Date: 7/26/20
Miles: 16.1
Total Miles: 655.4
Hike your own hike. It's a mantra you hear often on nearly any long distance trail. In real world terms, its meaning is simple: you do you. Hike at your pace, linger when you want to, and take the detours that most captivate your sense of adventure. Answer to no one’s whims but your own.
Occasionally, the idea becomes perverted, twisted to rationalize all manner of bad hiker behavior. Think: the “if I'm doing it, it can't be wrong” kind of self-entitlement. Fortunately, we've seen none of that here.
On the CDT most especially, “Hike your own hike” takes on a particular meaning. Having only graduated in recent years from an ill-defined “route” to an actual signed trail, there remain many of the alternates, cutoffs, and detours that have been its trademark since the route itself was conceived. Unique among the triple crown trails, it's this network of alternates that underscores the notion that no two thru-hikes of the CDT are alike. While there may now be an “official” trail, many of those alternates still become attractive for any number of reasons: snowpack, weather conditions, water availability, ease of getting to a resupply, or even simply to maximize scenic beauty. To make matters slightly more confusing, you'll even find CDT markers on some of them.

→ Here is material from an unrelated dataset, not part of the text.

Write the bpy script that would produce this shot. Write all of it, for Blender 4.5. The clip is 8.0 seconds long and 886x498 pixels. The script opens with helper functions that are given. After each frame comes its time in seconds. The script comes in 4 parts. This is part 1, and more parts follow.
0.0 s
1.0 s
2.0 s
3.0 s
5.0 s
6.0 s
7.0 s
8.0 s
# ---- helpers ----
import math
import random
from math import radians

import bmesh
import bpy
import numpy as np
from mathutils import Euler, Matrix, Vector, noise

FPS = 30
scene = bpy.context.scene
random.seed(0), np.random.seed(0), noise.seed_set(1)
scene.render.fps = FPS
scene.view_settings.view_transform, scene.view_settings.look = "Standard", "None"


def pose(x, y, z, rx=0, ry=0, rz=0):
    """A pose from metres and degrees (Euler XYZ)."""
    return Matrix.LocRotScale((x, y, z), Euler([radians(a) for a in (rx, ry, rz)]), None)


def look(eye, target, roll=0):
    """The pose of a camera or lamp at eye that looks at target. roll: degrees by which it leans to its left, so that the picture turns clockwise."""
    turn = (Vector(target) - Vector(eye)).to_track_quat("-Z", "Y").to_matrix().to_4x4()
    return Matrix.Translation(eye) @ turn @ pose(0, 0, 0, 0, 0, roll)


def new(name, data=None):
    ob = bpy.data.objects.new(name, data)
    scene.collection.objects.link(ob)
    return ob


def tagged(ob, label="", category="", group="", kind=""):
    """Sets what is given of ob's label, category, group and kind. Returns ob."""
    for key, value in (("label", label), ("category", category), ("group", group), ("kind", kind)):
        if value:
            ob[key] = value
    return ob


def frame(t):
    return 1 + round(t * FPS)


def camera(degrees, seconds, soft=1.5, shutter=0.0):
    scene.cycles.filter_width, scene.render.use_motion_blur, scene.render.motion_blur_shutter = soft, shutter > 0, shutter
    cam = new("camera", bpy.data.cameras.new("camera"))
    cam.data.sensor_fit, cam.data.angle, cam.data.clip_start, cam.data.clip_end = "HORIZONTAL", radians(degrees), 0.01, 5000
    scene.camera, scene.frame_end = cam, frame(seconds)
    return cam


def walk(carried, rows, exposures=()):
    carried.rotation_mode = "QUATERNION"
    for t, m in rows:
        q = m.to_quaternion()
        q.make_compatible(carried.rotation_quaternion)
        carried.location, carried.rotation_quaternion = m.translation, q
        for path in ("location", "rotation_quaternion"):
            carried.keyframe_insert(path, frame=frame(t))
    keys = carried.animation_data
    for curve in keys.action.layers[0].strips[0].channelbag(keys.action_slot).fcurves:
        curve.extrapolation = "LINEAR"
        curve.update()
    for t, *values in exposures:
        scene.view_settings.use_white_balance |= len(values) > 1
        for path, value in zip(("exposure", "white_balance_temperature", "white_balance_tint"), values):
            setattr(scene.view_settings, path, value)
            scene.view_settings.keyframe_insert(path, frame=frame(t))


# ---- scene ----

Both yesterday and today, we passed two such alternates as they parted ways from the official trail. One in particular—the Creede Cutoff alternate—comes in particularly handy for early spring northbounders and late fall southbounders concerned about snowpack in the San Juan range, either for reasons of safety or time. Shaving 77 miles and thousands of feet of climbing, it's an attractive option in those scenarios albeit at the expense of bypassing a range that is one of the highlights of the entire trail. We may have passed these ones by, but other alternates ahead will surely be part of our plan.
After such a lengthy day and late finish yesterday, we'd slept in to the late hour of 6:30am before packing up and hitting the trail with the intent of hiking only 16 miles. There, the last stand of trees suitable for hammocking would be our home before a short day tomorrow up and over a stretch entirely above tree line to our next resupply stop in Lake City.
The glimmers of blue sky this morning were fleeting, as the weather system that had made itself at home these past few days continued to sit directly on top of us. Returning to alpine terrain after two days where the divide had flattened to elevations below 10,000 feet, we'd have to thread the needle of weather to avoid lightning storms so far above tree line.
Not that we were entirely successful, mind you. Hunkering down under a tarp only once to let a rumbling front blow last, we weren't spared the steady afternoon showers that have been a mainstay this week. However, with reasonably mild temperatures and a civil wind, it made the rains as tolerable as you could hope for, especially at elevations in excess of 12,000 feet.
Up and down, up and down until we found our home among the dead Engelmann spruce. Dry under our tarps, wet gear is littered beneath each of them, dreaming of the laundry that awaits them tomorrow afternoon.